What is asked: Write out the entries below once more, exactly, with the pictures left out.

Provided records:
BEGIN

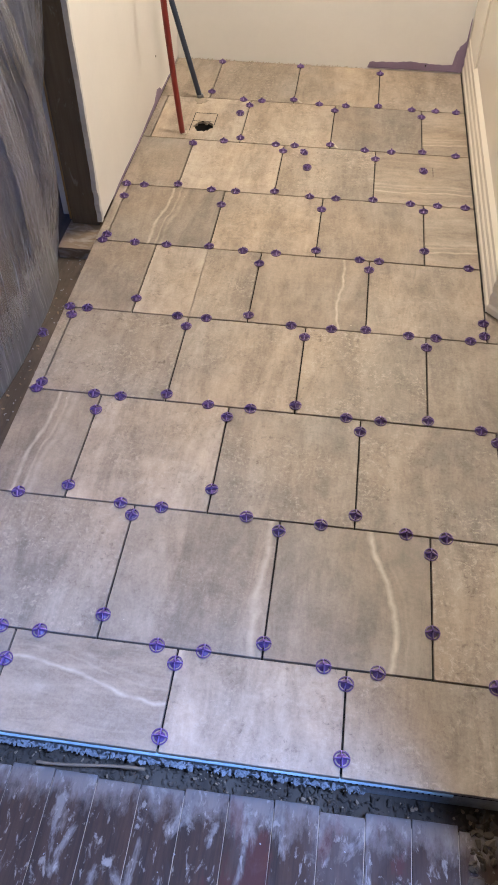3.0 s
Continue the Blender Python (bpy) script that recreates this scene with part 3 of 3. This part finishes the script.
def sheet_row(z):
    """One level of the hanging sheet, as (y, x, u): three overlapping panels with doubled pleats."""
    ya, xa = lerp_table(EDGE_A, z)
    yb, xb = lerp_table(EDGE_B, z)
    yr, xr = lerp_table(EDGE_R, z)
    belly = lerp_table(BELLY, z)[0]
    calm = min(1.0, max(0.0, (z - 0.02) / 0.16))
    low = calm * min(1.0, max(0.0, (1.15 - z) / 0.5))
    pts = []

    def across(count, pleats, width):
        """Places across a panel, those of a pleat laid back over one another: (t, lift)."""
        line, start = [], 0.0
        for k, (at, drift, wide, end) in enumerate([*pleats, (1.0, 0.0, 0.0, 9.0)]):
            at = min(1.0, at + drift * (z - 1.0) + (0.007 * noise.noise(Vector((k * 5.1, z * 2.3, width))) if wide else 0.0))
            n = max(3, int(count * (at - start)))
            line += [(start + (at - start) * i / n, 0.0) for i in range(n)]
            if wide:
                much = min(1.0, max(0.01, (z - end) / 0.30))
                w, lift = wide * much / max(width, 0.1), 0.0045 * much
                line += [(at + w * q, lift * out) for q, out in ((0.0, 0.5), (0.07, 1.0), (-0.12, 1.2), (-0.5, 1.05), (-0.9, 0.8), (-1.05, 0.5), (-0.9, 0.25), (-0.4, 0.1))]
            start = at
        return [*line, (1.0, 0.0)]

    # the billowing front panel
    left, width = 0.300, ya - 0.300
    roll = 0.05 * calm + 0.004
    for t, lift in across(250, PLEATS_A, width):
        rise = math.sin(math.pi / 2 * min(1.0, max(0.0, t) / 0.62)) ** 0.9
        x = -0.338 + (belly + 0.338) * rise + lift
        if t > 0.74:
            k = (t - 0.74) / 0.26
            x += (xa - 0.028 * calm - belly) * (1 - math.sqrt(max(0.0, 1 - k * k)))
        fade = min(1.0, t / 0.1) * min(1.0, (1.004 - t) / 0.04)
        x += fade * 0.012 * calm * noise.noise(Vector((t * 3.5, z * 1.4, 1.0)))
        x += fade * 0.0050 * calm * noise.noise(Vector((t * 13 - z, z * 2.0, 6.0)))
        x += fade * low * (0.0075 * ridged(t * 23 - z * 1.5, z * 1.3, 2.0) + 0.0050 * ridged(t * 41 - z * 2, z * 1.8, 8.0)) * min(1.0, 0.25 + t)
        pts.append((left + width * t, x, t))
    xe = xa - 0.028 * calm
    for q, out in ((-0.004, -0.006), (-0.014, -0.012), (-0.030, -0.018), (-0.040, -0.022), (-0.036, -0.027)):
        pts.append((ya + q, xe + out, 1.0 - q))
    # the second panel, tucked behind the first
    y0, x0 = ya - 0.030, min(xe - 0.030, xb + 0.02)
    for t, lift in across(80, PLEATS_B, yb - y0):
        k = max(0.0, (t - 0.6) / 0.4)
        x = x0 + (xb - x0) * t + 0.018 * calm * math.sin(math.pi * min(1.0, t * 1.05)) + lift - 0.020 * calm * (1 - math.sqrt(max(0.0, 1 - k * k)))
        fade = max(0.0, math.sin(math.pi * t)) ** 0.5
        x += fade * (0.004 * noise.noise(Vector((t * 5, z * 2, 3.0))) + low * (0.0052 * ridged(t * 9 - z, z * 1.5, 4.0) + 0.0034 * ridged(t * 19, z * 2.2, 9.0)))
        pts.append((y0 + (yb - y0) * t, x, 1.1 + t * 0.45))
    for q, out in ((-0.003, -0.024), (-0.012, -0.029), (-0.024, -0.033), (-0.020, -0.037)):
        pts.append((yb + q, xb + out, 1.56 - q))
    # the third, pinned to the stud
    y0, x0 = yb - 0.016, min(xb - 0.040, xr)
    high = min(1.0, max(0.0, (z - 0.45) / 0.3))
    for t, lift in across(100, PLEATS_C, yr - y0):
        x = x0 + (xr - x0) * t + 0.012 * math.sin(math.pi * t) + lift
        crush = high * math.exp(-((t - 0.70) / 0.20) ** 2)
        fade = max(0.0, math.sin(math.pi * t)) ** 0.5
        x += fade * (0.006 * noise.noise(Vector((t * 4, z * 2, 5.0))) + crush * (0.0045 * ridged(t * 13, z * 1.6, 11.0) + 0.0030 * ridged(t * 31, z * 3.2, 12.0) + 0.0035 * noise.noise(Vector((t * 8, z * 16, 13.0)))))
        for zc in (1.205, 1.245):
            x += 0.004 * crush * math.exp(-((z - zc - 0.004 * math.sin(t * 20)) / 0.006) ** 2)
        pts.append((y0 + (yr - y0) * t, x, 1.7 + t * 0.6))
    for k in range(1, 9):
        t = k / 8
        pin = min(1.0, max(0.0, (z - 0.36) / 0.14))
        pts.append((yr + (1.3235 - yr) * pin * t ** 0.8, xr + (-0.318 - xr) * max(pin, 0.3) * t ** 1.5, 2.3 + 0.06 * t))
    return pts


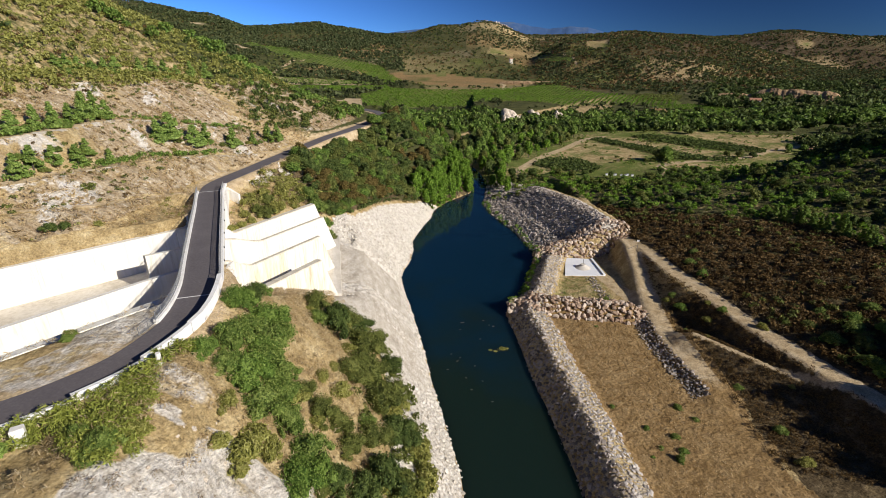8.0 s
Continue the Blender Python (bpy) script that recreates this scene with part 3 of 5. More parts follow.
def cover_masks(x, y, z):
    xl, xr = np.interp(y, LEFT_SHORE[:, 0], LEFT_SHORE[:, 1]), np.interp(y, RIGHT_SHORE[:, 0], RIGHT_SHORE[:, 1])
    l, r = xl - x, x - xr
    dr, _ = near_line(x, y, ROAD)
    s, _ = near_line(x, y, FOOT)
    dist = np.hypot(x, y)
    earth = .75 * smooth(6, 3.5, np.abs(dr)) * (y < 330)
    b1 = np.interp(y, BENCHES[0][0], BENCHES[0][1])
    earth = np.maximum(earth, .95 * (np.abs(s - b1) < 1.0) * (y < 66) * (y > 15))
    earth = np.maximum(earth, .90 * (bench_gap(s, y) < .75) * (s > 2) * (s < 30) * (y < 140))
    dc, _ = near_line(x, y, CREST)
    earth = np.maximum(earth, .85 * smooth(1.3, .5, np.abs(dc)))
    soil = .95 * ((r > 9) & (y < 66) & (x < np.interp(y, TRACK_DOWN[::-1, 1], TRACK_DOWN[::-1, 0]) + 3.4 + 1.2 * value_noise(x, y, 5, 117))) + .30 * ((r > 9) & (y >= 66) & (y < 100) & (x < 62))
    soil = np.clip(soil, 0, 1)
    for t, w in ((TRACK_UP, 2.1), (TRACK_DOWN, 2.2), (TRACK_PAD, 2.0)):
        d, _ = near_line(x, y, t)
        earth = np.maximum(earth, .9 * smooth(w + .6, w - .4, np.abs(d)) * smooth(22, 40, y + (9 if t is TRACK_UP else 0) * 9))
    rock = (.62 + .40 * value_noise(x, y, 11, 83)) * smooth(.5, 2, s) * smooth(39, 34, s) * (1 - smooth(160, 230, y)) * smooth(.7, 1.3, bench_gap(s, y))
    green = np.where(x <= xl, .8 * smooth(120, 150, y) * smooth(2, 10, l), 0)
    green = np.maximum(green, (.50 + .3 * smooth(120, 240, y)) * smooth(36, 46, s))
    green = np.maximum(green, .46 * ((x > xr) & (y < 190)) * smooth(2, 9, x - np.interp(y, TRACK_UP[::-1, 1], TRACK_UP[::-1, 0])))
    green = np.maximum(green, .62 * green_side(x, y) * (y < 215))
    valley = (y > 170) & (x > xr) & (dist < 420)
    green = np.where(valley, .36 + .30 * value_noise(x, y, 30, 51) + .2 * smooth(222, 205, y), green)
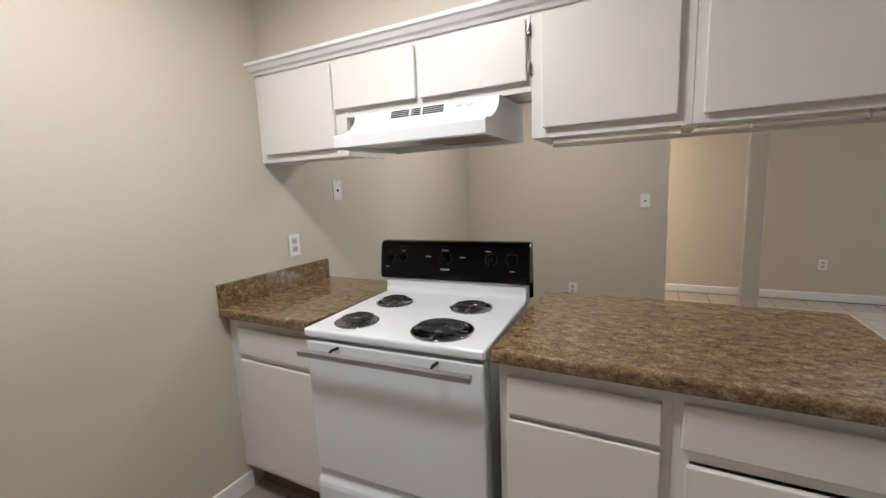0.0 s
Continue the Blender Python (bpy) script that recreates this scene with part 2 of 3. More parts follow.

END

Result:
3.0 s
Continue the Blender Python (bpy) script that recreates this scene with part 3 of 3. This part finishes the script.
def sheet_row(z):
    """One level of the hanging sheet, as (y, x, u): three overlapping panels with doubled pleats."""
    ya, xa = lerp_table(EDGE_A, z)
    yb, xb = lerp_table(EDGE_B, z)
    yr, xr = lerp_table(EDGE_R, z)
    belly = lerp_table(BELLY, z)[0]
    calm = min(1.0, max(0.0, (z - 0.02) / 0.16))
    low = calm * min(1.0, max(0.0, (1.15 - z) / 0.5))
    pts = []

    def across(count, pleats, width):
        """Places across a panel, those of a pleat laid back over one another: (t, lift)."""
        line, start = [], 0.0
        for k, (at, drift, wide, end) in enumerate([*pleats, (1.0, 0.0, 0.0, 9.0)]):
            at = min(1.0, at + drift * (z - 1.0) + (0.007 * noise.noise(Vector((k * 5.1, z * 2.3, width))) if wide else 0.0))
            n = max(3, int(count * (at - start)))
            line += [(start + (at - start) * i / n, 0.0) for i in range(n)]
            if wide:
                much = min(1.0, max(0.01, (z - end) / 0.30))
                w, lift = wide * much / max(width, 0.1), 0.0045 * much
                line += [(at + w * q, lift * out) for q, out in ((0.0, 0.5), (0.07, 1.0), (-0.12, 1.2), (-0.5, 1.05), (-0.9, 0.8), (-1.05, 0.5), (-0.9, 0.25), (-0.4, 0.1))]
            start = at
        return [*line, (1.0, 0.0)]

    # the billowing front panel
    left, width = 0.300, ya - 0.300
    roll = 0.05 * calm + 0.004
    for t, lift in across(250, PLEATS_A, width):
        rise = math.sin(math.pi / 2 * min(1.0, max(0.0, t) / 0.62)) ** 0.9
        x = -0.338 + (belly + 0.338) * rise + lift
        if t > 0.74:
            k = (t - 0.74) / 0.26
            x += (xa - 0.028 * calm - belly) * (1 - math.sqrt(max(0.0, 1 - k * k)))
        fade = min(1.0, t / 0.1) * min(1.0, (1.004 - t) / 0.04)
        x += fade * 0.012 * calm * noise.noise(Vector((t * 3.5, z * 1.4, 1.0)))
        x += fade * 0.0050 * calm * noise.noise(Vector((t * 13 - z, z * 2.0, 6.0)))
        x += fade * low * (0.0075 * ridged(t * 23 - z * 1.5, z * 1.3, 2.0) + 0.0050 * ridged(t * 41 - z * 2, z * 1.8, 8.0)) * min(1.0, 0.25 + t)
        pts.append((left + width * t, x, t))
    xe = xa - 0.028 * calm
    for q, out in ((-0.004, -0.006), (-0.014, -0.012), (-0.030, -0.018), (-0.040, -0.022), (-0.036, -0.027)):
        pts.append((ya + q, xe + out, 1.0 - q))
    # the second panel, tucked behind the first
    y0, x0 = ya - 0.030, min(xe - 0.030, xb + 0.02)
    for t, lift in across(80, PLEATS_B, yb - y0):
        k = max(0.0, (t - 0.6) / 0.4)
        x = x0 + (xb - x0) * t + 0.018 * calm * math.sin(math.pi * min(1.0, t * 1.05)) + lift - 0.020 * calm * (1 - math.sqrt(max(0.0, 1 - k * k)))
        fade = max(0.0, math.sin(math.pi * t)) ** 0.5
        x += fade * (0.004 * noise.noise(Vector((t * 5, z * 2, 3.0))) + low * (0.0052 * ridged(t * 9 - z, z * 1.5, 4.0) + 0.0034 * ridged(t * 19, z * 2.2, 9.0)))
        pts.append((y0 + (yb - y0) * t, x, 1.1 + t * 0.45))
    for q, out in ((-0.003, -0.024), (-0.012, -0.029), (-0.024, -0.033), (-0.020, -0.037)):
        pts.append((yb + q, xb + out, 1.56 - q))
    # the third, pinned to the stud
    y0, x0 = yb - 0.016, min(xb - 0.040, xr)
    high = min(1.0, max(0.0, (z - 0.45) / 0.3))
    for t, lift in across(100, PLEATS_C, yr - y0):
        x = x0 + (xr - x0) * t + 0.012 * math.sin(math.pi * t) + lift
        crush = high * math.exp(-((t - 0.70) / 0.20) ** 2)
        fade = max(0.0, math.sin(math.pi * t)) ** 0.5
        x += fade * (0.006 * noise.noise(Vector((t * 4, z * 2, 5.0))) + crush * (0.0045 * ridged(t * 13, z * 1.6, 11.0) + 0.0030 * ridged(t * 31, z * 3.2, 12.0) + 0.0035 * noise.noise(Vector((t * 8, z * 16, 13.0)))))
        for zc in (1.205, 1.245):
            x += 0.004 * crush * math.exp(-((z - zc - 0.004 * math.sin(t * 20)) / 0.006) ** 2)
        pts.append((y0 + (yr - y0) * t, x, 1.7 + t * 0.6))
    for k in range(1, 9):
        t = k / 8
        pin = min(1.0, max(0.0, (z - 0.36) / 0.14))
        pts.append((yr + (1.3235 - yr) * pin * t ** 0.8, xr + (-0.318 - xr) * max(pin, 0.3) * t ** 1.5, 2.3 + 0.06 * t))
    return pts


8.0 s
Continue the Blender Python (bpy) script that recreates this scene with part 3 of 5. More parts follow.
def cover_masks(x, y, z):
    xl, xr = np.interp(y, LEFT_SHORE[:, 0], LEFT_SHORE[:, 1]), np.interp(y, RIGHT_SHORE[:, 0], RIGHT_SHORE[:, 1])
    l, r = xl - x, x - xr
    dr, _ = near_line(x, y, ROAD)
    s, _ = near_line(x, y, FOOT)
    dist = np.hypot(x, y)
    earth = .75 * smooth(6, 3.5, np.abs(dr)) * (y < 330)
    b1 = np.interp(y, BENCHES[0][0], BENCHES[0][1])
    earth = np.maximum(earth, .95 * (np.abs(s - b1) < 1.0) * (y < 66) * (y > 15))
    earth = np.maximum(earth, .90 * (bench_gap(s, y) < .75) * (s > 2) * (s < 30) * (y < 140))
    dc, _ = near_line(x, y, CREST)
    earth = np.maximum(earth, .85 * smooth(1.3, .5, np.abs(dc)))
    soil = .95 * ((r > 9) & (y < 66) & (x < np.interp(y, TRACK_DOWN[::-1, 1], TRACK_DOWN[::-1, 0]) + 3.4 + 1.2 * value_noise(x, y, 5, 117))) + .30 * ((r > 9) & (y >= 66) & (y < 100) & (x < 62))
    soil = np.clip(soil, 0, 1)
    for t, w in ((TRACK_UP, 2.1), (TRACK_DOWN, 2.2), (TRACK_PAD, 2.0)):
        d, _ = near_line(x, y, t)
        earth = np.maximum(earth, .9 * smooth(w + .6, w - .4, np.abs(d)) * smooth(22, 40, y + (9 if t is TRACK_UP else 0) * 9))
    rock = (.62 + .40 * value_noise(x, y, 11, 83)) * smooth(.5, 2, s) * smooth(39, 34, s) * (1 - smooth(160, 230, y)) * smooth(.7, 1.3, bench_gap(s, y))
    green = np.where(x <= xl, .8 * smooth(120, 150, y) * smooth(2, 10, l), 0)
    green = np.maximum(green, (.50 + .3 * smooth(120, 240, y)) * smooth(36, 46, s))
    green = np.maximum(green, .46 * ((x > xr) & (y < 190)) * smooth(2, 9, x - np.interp(y, TRACK_UP[::-1, 1], TRACK_UP[::-1, 0])))
    green = np.maximum(green, .62 * green_side(x, y) * (y < 215))
    valley = (y > 170) & (x > xr) & (dist < 420)
    green = np.where(valley, .36 + .30 * value_noise(x, y, 30, 51) + .2 * smooth(222, 205, y), green)
0.0 s
Continue the Blender Python (bpy) script that recreates this scene with part 2 of 3. More parts follow.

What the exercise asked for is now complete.